Most of these start earnest and immersive in front of the curtain, so to speak, and end with a hilariously real peek behind, as extras lose their place and actors lose their tempers. In addition to Brolin and Clooney, the fictionally-named stars themselves are played broad, sometimes with a little wink at their real-life inspirations, by some of modern Hollywood’s best: Scarlett Johansson, Ralph Fiennes, Channing Tatum, Frances McDormand, Jonah Hill and Tilda Swinton, among others. The standout is relative unknown Alden Ehrenreich as Hobie Doyle, a noble but remarkably dopey cowpoke shoehorned by the studio into a fussy British director’s costume drama.

Celebrities aside, the film’s chief entertainment comes from the Coens’ peerless sense of the absurd, and their ability to put it on the page. “Hail, Caesar!” is a gift to fans who know them for finding witty meta-humor in irony and wordplay – a character name like Laurence Laurentz; the inability of Doyle to pronounce the line “Would that it t’were so simple”; a possible double entendre in a title card that reads “Divine presence to be shot”; a club of Communists who, not knowing any better, call themselves “The Future.”

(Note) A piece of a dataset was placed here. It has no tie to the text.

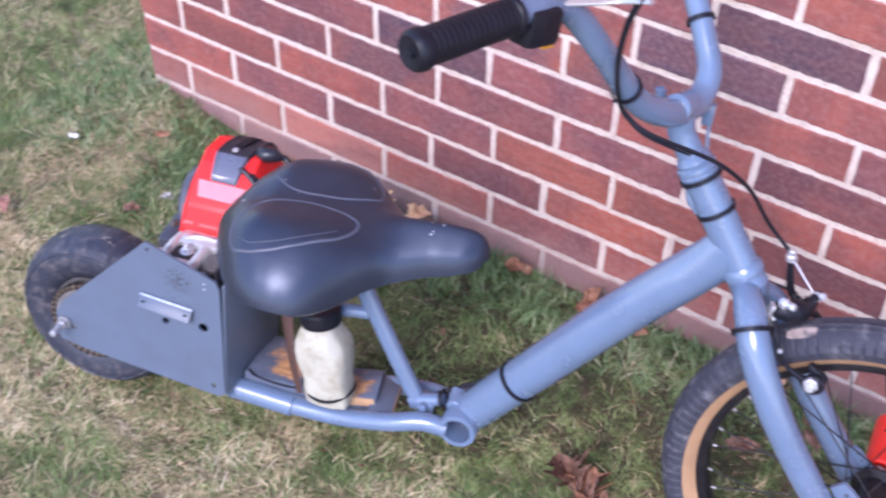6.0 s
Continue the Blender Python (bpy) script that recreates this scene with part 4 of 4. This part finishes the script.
piece("floor_plate", box((0.205, 0.082, 0.004), (-0.205, 0.004, -0.018), 0.001), PLATE_PAINT, "flat blue-grey plate between the lower tubes")
piece("floor_board", box((0.112, 0.086, 0.014), (-0.246, 0.012, -0.0085), 0.0015), BOARD, "plywood board with worn paint, bare orange in the middle")
block = piece("wood_block", box((0.050, 0.060, 0.016), (-0.150, 0.006, -0.008), 0.002, Euler((0, -0.1, 0.15)).to_matrix()), OFFCUT, "worn painted wood offcut with bare patches behind the bottle")
part("bare_edge", box((0.046, 0.0014, 0.012), (-0.146, -0.0240, -0.007), 0.0004, Euler((0, -0.1, 0.15)).to_matrix()), WOOD, block, "bare wood edge")
slat = piece("wood_block", box((0.032, 0.074, 0.008), (-0.116, 0.002, -0.012), 0.0015, Euler((0, 0.05, 0.12)).to_matrix()), PLATE_PAINT, "thin painted offcut of wood")
part("bare_edge", box((0.0014, 0.070, 0.007), (-0.1003, 0.004, -0.0128), 0.0004, Euler((0, 0.05, 0.12)).to_matrix()), WOOD, slat, "bare wood edge")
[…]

As for the subtext, the closest frame of reference for “Caesar” may be the Coens’ “A Serious Man,” which finds humanity and humor in Judaism through a modern-day Job parable. “Caesar” does something similar for New Testament mythology, though it’s appropriately lighter and less apocalyptic.

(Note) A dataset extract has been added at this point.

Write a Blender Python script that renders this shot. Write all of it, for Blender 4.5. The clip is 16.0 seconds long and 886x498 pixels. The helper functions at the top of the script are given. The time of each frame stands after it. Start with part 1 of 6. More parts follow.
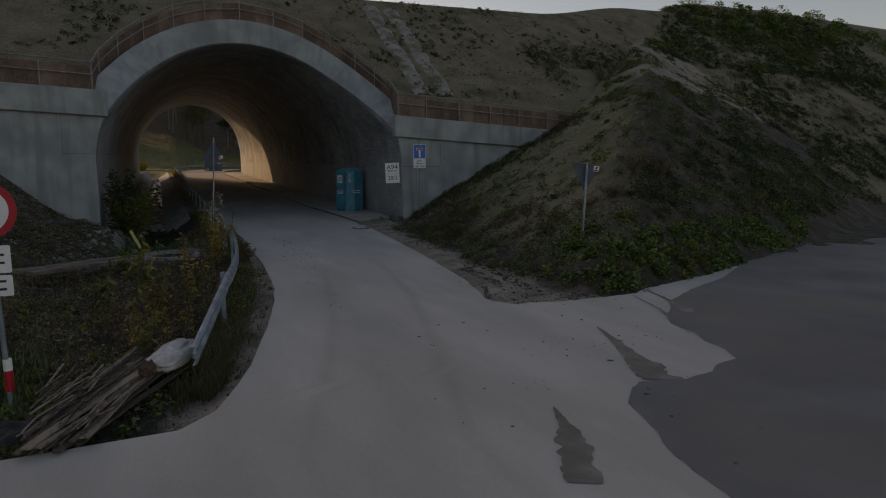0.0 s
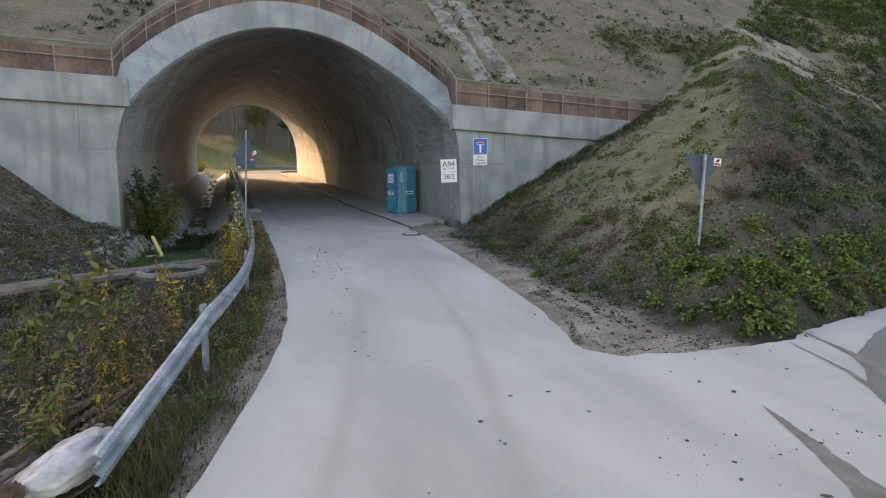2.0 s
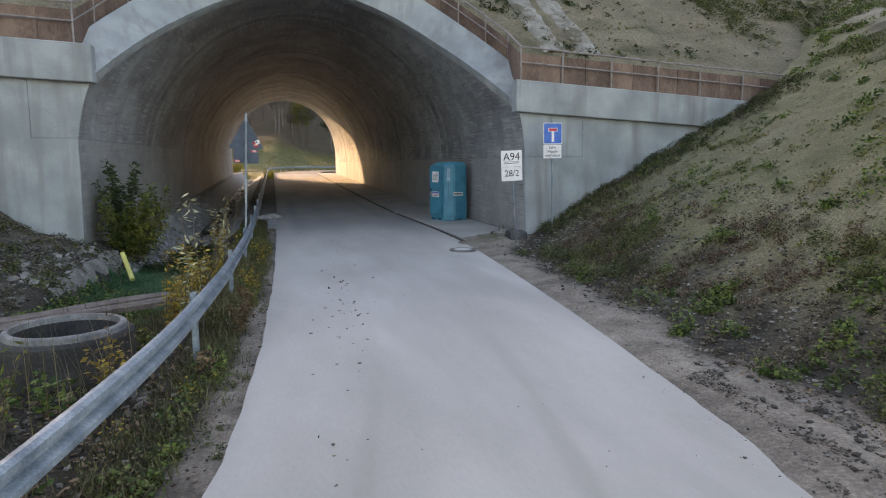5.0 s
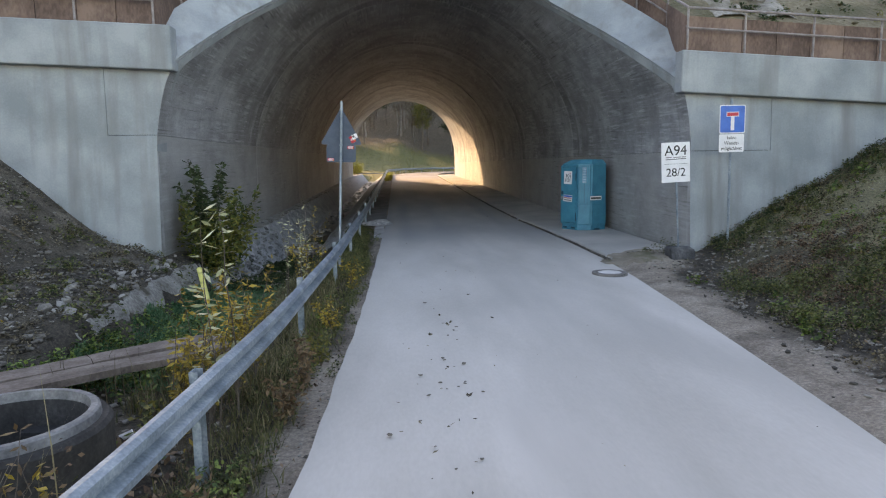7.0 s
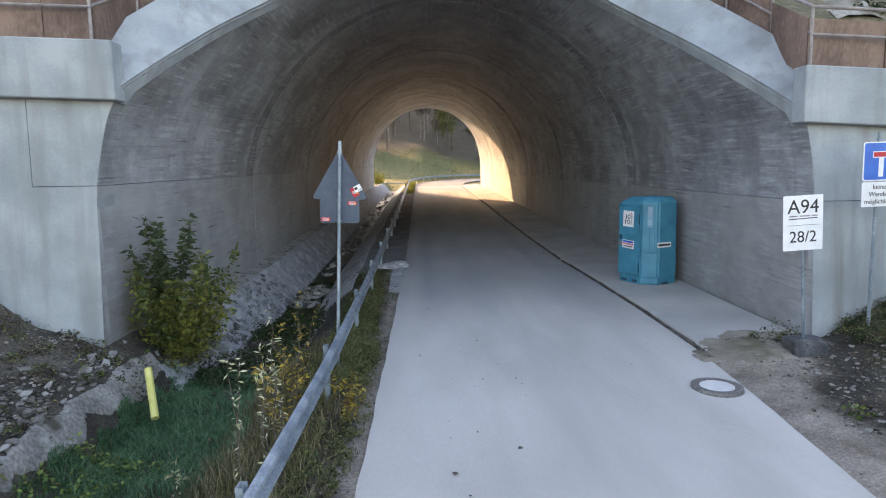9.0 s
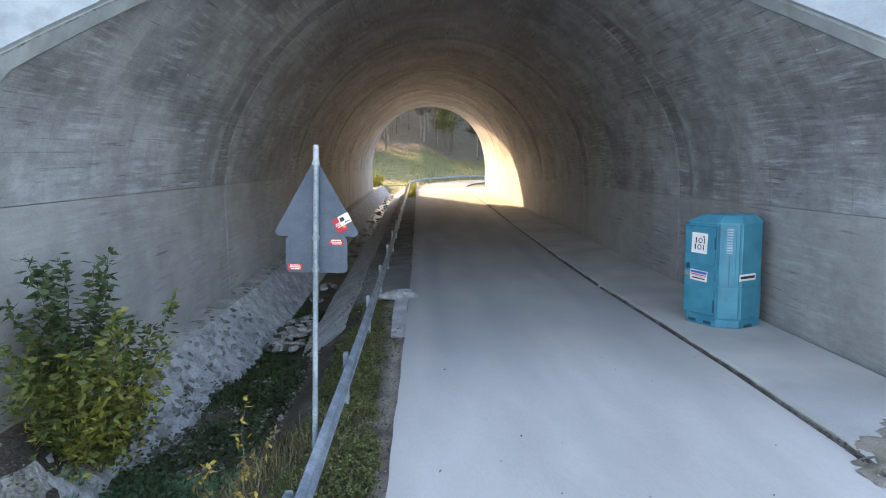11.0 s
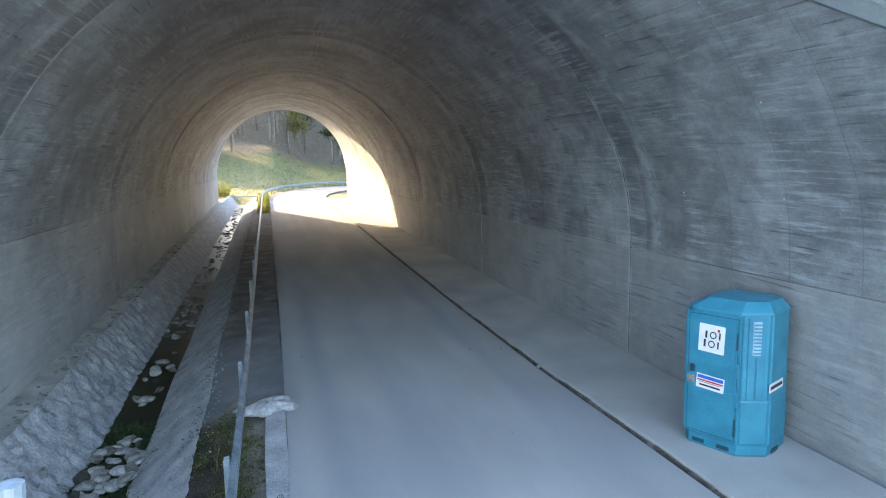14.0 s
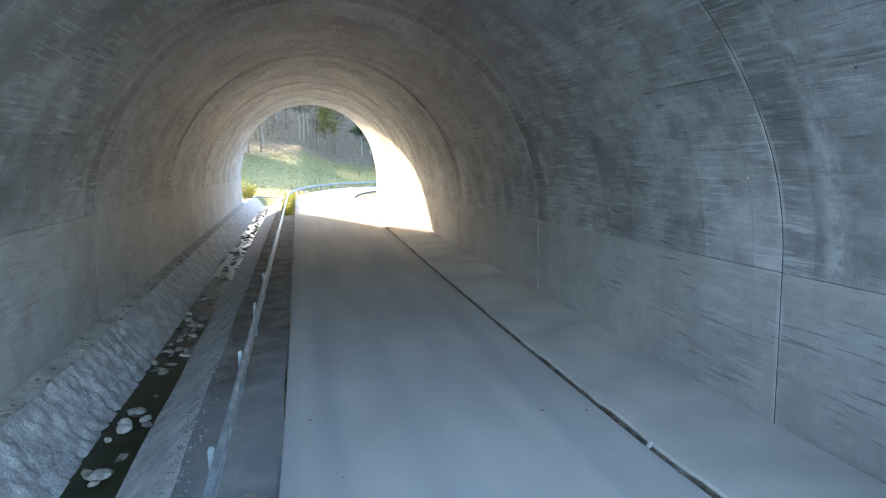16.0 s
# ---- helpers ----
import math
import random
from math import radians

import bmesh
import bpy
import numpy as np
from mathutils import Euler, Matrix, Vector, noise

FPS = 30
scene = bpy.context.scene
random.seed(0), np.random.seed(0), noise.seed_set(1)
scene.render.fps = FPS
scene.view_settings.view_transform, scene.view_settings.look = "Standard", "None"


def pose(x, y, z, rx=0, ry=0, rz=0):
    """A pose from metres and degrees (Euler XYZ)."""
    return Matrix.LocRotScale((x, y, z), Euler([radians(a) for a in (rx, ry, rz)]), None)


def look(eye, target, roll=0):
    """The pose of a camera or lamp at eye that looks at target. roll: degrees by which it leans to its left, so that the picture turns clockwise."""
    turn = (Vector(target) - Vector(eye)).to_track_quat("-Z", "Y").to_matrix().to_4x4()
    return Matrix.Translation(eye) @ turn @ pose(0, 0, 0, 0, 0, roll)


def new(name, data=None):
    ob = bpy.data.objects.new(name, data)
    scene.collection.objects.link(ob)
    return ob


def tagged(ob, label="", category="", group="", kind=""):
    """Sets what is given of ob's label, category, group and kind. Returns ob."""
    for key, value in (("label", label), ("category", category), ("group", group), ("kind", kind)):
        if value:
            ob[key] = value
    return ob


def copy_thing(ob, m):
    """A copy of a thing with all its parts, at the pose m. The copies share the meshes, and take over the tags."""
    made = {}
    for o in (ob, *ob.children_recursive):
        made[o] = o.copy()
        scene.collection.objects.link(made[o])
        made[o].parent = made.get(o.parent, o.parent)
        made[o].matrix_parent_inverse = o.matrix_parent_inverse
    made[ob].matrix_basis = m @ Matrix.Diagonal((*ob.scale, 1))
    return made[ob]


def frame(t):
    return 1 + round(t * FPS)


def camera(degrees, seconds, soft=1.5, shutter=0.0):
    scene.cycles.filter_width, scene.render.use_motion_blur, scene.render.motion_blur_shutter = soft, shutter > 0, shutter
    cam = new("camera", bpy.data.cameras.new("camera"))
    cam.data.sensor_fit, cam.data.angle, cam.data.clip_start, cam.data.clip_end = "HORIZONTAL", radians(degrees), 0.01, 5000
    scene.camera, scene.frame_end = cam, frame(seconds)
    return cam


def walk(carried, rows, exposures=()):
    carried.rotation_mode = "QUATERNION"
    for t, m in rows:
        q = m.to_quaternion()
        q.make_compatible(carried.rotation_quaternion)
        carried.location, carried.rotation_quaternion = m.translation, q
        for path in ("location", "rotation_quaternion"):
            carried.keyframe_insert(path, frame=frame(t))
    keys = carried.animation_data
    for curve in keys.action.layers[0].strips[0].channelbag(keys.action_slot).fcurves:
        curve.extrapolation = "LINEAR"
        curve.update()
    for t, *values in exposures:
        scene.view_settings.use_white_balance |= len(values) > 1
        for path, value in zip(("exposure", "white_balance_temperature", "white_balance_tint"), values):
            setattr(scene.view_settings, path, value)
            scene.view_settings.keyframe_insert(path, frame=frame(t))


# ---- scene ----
cam = camera(71.6, 16.0, soft=1.1)
METRES, EYE, TILT, LEAN, TURN = 31.0, 2.2, -7.6, 0.0, -24.85
ROWS = [
    (0.0, 0.0, 0.0, 0.0, 0.0, 0.0, -0.0),
    (0.5, 0.0006, 0.0314, 0.0026, 2.25, 0.05, -0.25),
    (1.0, -0.0003, 0.0629, 0.0052, 3.7, 0.08, -0.41),
    (1.5, -0.0029, 0.0941, 0.0081, 4.75, 0.08, -0.54),
    (2.0, -0.0067, 0.1255, 0.011, 5.43, 0.1, -0.63),
    (2.5, -0.0114, 0.1567, 0.0138, 5.92, 0.12, -0.66),
    (3.0, -0.0167, 0.1879, 0.0165, 6.25, 0.14, -0.72),
    (5.5, -0.0488, 0.3407, 0.0323, 11.66, 0.12, -1.14),
    (6.0, -0.0567, 0.3699, 0.0353, 14.68, 0.08, -1.45),
    (6.5, -0.0657, 0.3982, 0.0386, 18.03, 0.01, -1.73),
    (7.0, -0.0758, 0.4264, 0.0431, 20.47, -0.03, -1.94),
    (7.5, -0.0873, 0.4547, 0.0521, 21.43, -0.08, -1.97),
    (8.0, -0.0996, 0.483, 0.0686, 22.02, -0.06, -2.05),
    (8.5, -0.1127, 0.5111, 0.0856, 22.39, -0.03, -2.04),
    (9.0, -0.1263, 0.539, 0.0928, 22.66, 0.0, -2.02),
    (11.5, -0.2008, 0.67, 0.1258, 22.5, -0.02, -1.92),
    (12.0, -0.2162, 0.6922, 0.14, 19.29, 0.1, -1.55),
    (12.5, -0.2312, 0.7118, 0.1525, 13.06, 0.21, -0.82),
    (13.0, -0.2448, 0.7322, 0.1602, 9.11, 0.27, -0.38),
    (13.5, -0.257, 0.7557, 0.164, 8.03, 0.26, -0.22),
    (14.0, -0.2678, 0.7822, 0.1671, 9.03, 0.26, -0.3),
    (14.5, -0.2778, 0.8109, 0.1701, 10.59, 0.26, -0.49),
    (15.0, -0.2869, 0.8422, 0.1728, 11.17, 0.28, -0.54),
    (15.5, -0.2961, 0.8753, 0.1762, 11.56, 0.26, -0.57),
    (16.0, -0.3071, 0.9098, 0.1797, 11.78, 0.27, -0.58),
]
walk(cam, [(t, pose(0, 0, EYE, TILT, LEAN, TURN) @ pose(METRES * x, METRES * y, METRES * z, 90 + pitch, roll, yaw)) for t, x, y, z, yaw, pitch, roll in ROWS],
     exposures=[(0.0, -0.42, 8900, 23), (0.4, 0.54, 8900, 23), (0.8, 1.45, 8900, 23), (1.2, 1.74, 8900, 23), (1.6, 1.79, 8800, 23), (3.0, 1.8, 8780, 23), (5.5, 1.9, 8600, 23),
                (7.0, 2.06, 8350, 23), (9.0, 2.47, 8100, 24), (11.5, 3.0, 7600, 20), (12.5, 3.16, 7250, 18), (13.5, 3.29, 7000, 16), (14.5, 3.49, 6750, 14), (16.0, 3.84, 6500, 12)])


# ---------------------------------------------------------------- light
SUN_TO = Vector((-0.39, 0.92, 0.31)).normalized()
world = bpy.data.worlds.new("sky")
scene.world = world
world.use_nodes = True
wn = world.node_tree.nodes
sky = wn.new("ShaderNodeTexSky")
sky.sky_type = "NISHITA"
sky.sun_disc = False
sky.sun_elevation = math.asin(SUN_TO.z)
sky.sun_rotation = math.atan2(SUN_TO.x, SUN_TO.y)
sky.air_density, sky.dust_density, sky.ozone_density = 1.0, 1.0, 1.0
world.node_tree.links.new(sky.outputs[0], wn["Background"].inputs["Color"])
wn["Background"].inputs["Strength"].default_value = 0.15
sun = new("sun", bpy.data.lights.new("sun", "SUN"))
sun.data.energy, sun.data.angle, sun.data.color = 2.3, radians(0.5), (1.0, 0.73, 0.43)
sun.matrix_world = look(SUN_TO * 300, (0, 0, 0))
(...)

“Caesar” opens on a crucifix, and Mannix – a devout Catholic and loyal company man through and through – is the story’s put-upon Christ figure, a miracle worker who shoulders the sins and troubles of others because it’s his job. He’s even tempted three times, including once off screen, to join an easier line of work by a headhunter from Lockheed Martin. As a parable, the film encompasses the faithful, the converts and the blasphemers, and everybody worships something – a book, a cause, a business or a deity. “Hail,” indeed. But Mannix maintains that faith in the machine is what keeps it running, even, or especially, once you know how it works.

So the film is a teasing valentine to Old Hollywood; a hodgepodge of genres and movie stars both mocked and celebrated; a kidnap caper; a Christ parable; and finally, maybe, a symbolic comedy of empires, religions and all such manmade machines of power seeking and idol worship and storytelling that only just coalesced, in the 20th century, into the Coens’ personal favorite: the movies.